Thursday 13 September 2007

trapped

I was walking down a street late at night. The street became an alley and the alley became a narrow lane. A group of young men crowded the lane and I had no way of escaping. The leader of the group cornered me and injected me with something, the needle not shaped like a standard syringe, instead having several points like a spur. He rolled it across the skin of my stomach, the barbs piercing my skin and the poison flooding my system. I was horrified that some unknown substance was in my body. I could feel my stomach and the right side of my face swelling. I tried to walk out of the lane but the group walked with me.

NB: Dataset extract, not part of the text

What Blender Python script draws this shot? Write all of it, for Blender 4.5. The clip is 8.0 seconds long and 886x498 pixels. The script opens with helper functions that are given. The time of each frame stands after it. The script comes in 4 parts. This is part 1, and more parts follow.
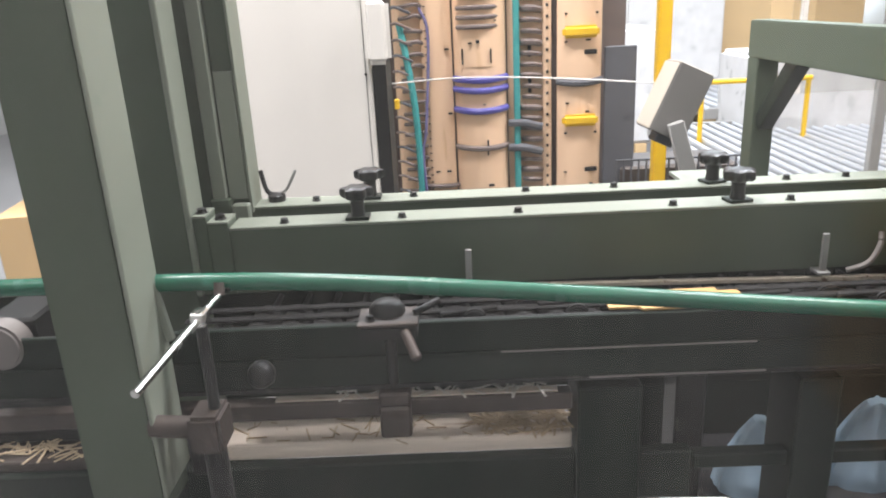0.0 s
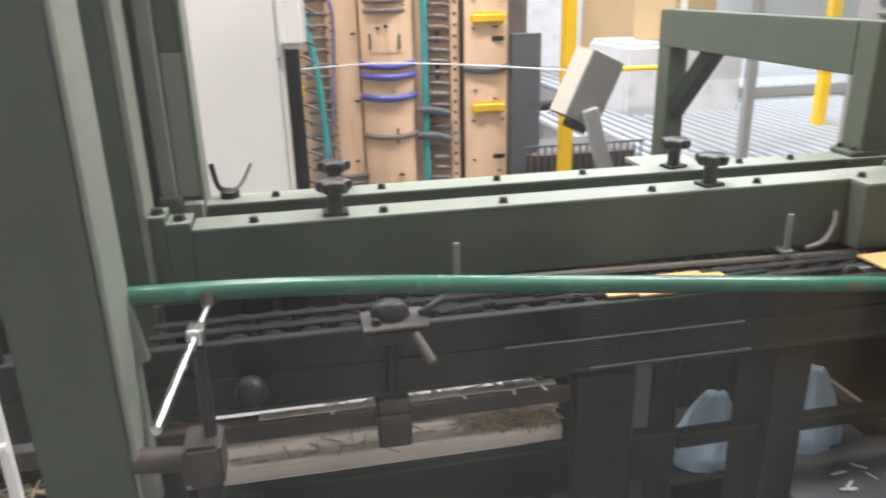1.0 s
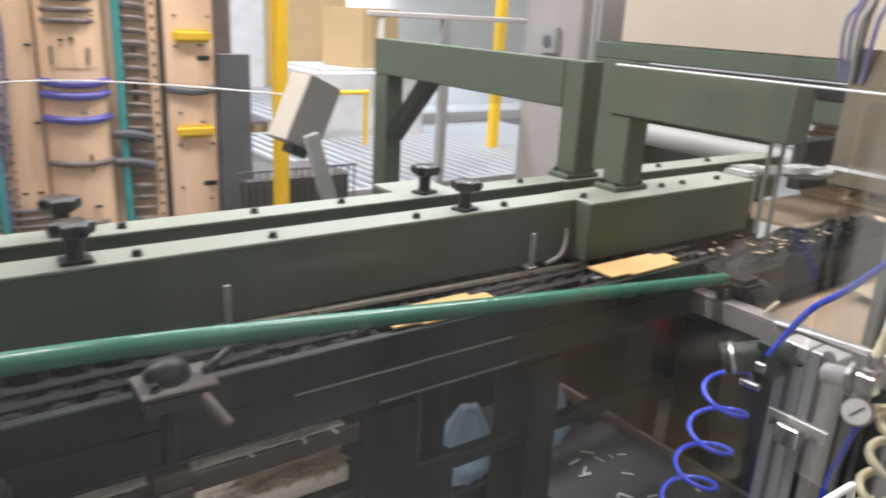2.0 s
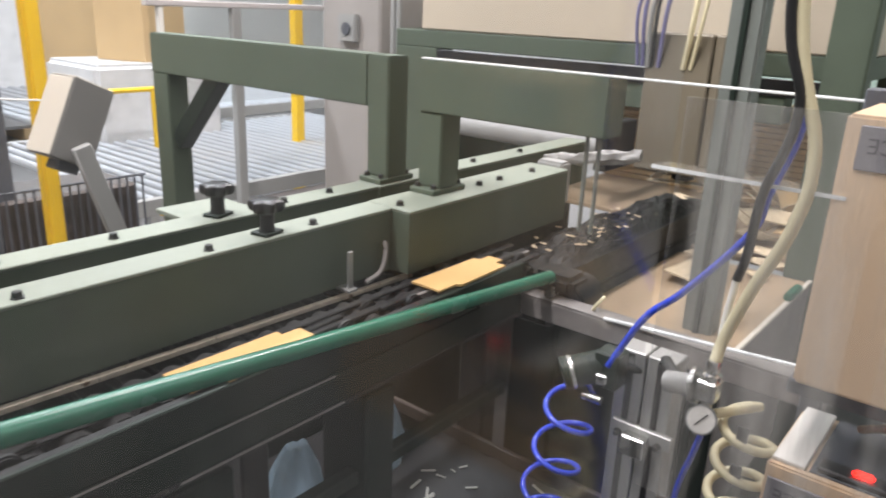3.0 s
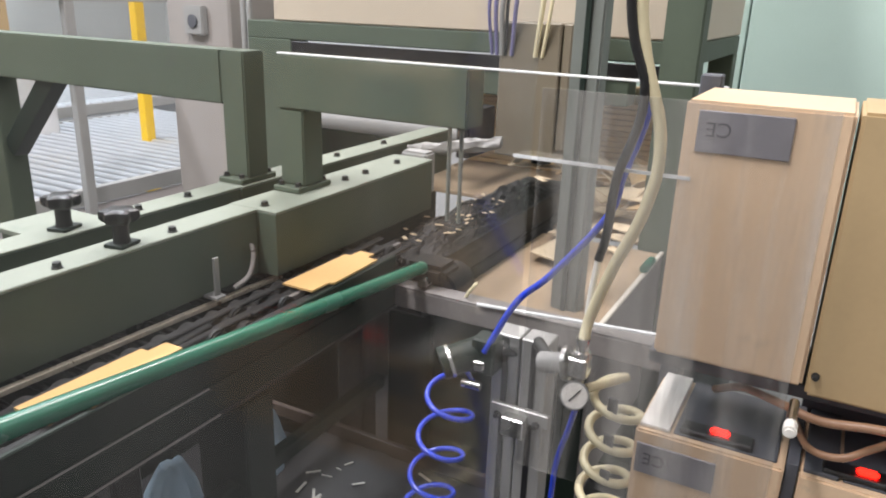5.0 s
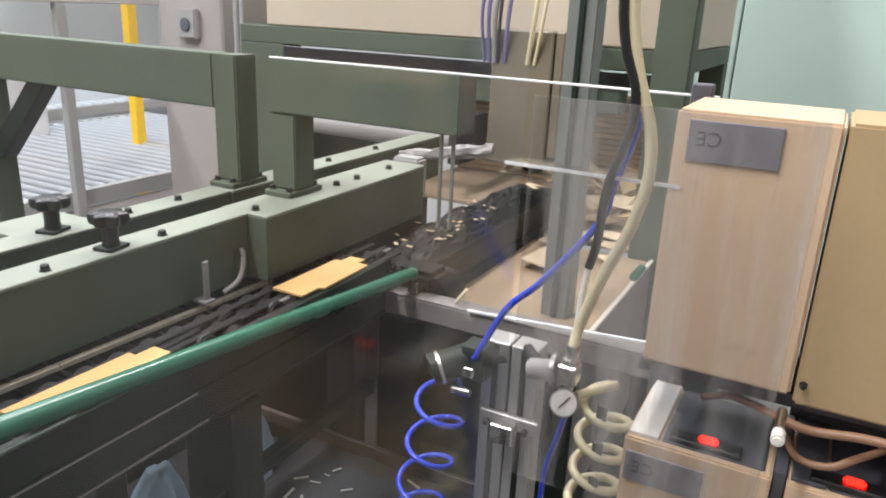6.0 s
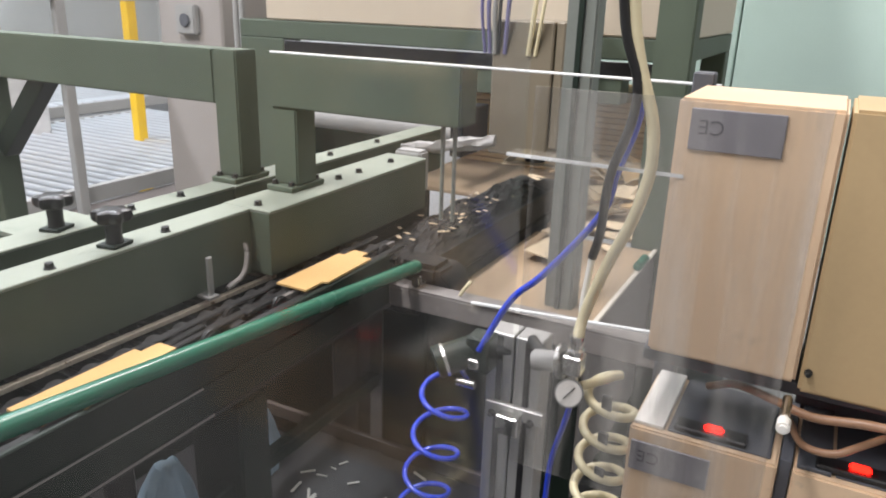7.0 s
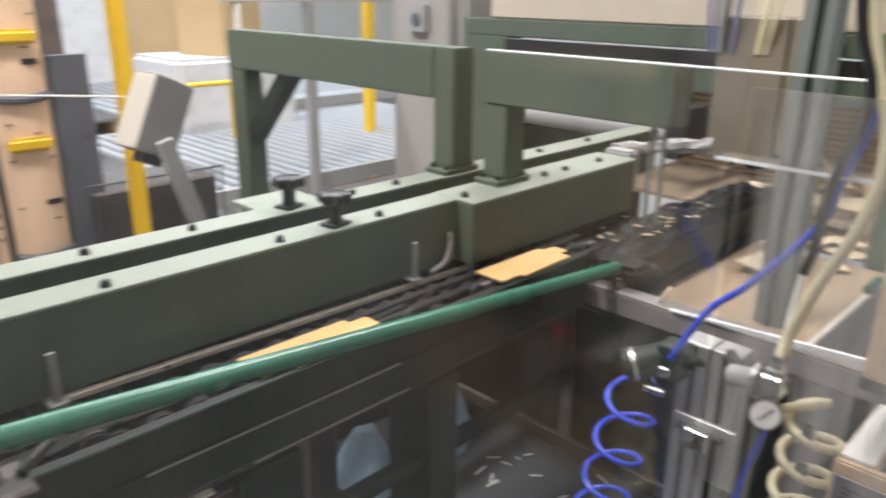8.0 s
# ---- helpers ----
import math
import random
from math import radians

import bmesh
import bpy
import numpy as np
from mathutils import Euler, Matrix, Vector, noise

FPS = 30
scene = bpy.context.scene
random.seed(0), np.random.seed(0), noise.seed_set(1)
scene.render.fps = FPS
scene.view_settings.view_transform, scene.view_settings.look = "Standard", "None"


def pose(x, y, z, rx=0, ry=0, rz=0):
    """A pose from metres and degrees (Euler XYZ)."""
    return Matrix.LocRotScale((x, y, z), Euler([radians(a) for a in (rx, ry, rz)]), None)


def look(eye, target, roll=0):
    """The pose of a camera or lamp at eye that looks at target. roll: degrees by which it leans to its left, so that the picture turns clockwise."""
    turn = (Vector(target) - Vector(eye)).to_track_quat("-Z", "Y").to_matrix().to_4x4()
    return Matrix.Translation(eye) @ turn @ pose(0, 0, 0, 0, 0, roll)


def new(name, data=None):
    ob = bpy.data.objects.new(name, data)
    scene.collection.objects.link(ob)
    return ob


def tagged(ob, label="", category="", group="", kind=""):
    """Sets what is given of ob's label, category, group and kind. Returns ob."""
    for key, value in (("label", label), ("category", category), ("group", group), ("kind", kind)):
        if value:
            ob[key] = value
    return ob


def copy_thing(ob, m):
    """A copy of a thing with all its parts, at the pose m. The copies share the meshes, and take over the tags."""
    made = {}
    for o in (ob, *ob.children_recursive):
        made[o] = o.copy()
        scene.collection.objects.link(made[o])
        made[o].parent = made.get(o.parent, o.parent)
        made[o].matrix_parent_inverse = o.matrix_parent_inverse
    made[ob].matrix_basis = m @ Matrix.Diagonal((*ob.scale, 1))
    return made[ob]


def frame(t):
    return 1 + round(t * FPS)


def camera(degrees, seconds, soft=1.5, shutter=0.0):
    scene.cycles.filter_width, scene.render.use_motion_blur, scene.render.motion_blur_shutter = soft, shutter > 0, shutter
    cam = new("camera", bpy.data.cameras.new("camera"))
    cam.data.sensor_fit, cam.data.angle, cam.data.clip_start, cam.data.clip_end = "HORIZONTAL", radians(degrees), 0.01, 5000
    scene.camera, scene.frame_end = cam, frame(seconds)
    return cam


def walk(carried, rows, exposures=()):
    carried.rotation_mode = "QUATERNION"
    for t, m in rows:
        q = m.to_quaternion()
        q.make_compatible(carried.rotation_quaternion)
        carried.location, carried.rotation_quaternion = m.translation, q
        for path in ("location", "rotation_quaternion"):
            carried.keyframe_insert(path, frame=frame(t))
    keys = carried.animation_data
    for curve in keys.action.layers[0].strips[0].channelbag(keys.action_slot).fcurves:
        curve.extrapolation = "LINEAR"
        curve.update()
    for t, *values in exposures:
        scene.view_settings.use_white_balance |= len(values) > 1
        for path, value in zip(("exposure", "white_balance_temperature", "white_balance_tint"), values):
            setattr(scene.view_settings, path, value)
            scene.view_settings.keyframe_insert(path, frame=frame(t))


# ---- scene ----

I pretended to be at ease with them, even enjoying their company, but I was afraid and repulsed by their closeness and their scent.

Later, I was in my home and the leader of the group was hanging around the windows, looking in. I wanted to be rid of him. Even when he left with the group, I walked into the kitchen and there were his clothes, dirty and rank, lying on the bench. I could smell him.
I went to seek protection. B and her new friend Lan, a Chinese martial artist, decided to eliminate him.

Next, I was part of a family, a man’s daughter, but I was not myself and the man was not my real life father. We, my father, sister and I, were visiting another man whose house was very interesting; many aspects of the house were automated. In the garage was a false floor, suspended about a metre off the ground, made from ropes woven together like a net and stretched tautly across the entire space. The net provided a sturdy platform on which to lie or sit, but not to stand as our feet could slip through the holes. We each sat at different sides of the net, facing each other—my sister and I were against the long side walls of the garage, while the man and my father were against the two end walls that were both open to the outdoors. The two men were talking. Suddenly, the man pressed a button and the net began to rise up toward the ceiling. It moved slowly higher and higher and the men managed to slip off the net and go outside, whilst my sister and I were trapped, pinned against the ceiling. My sister wriggled her way out of the net too. I called out for help, again and again. Finally, they heard me and came back, but in the meantime, I rolled down toward an open-walled end of the room, the space between the net and the ceiling increasing as I neared the opening, and slipped out. I was embarrassed that I had had to ask for help and then not needed it.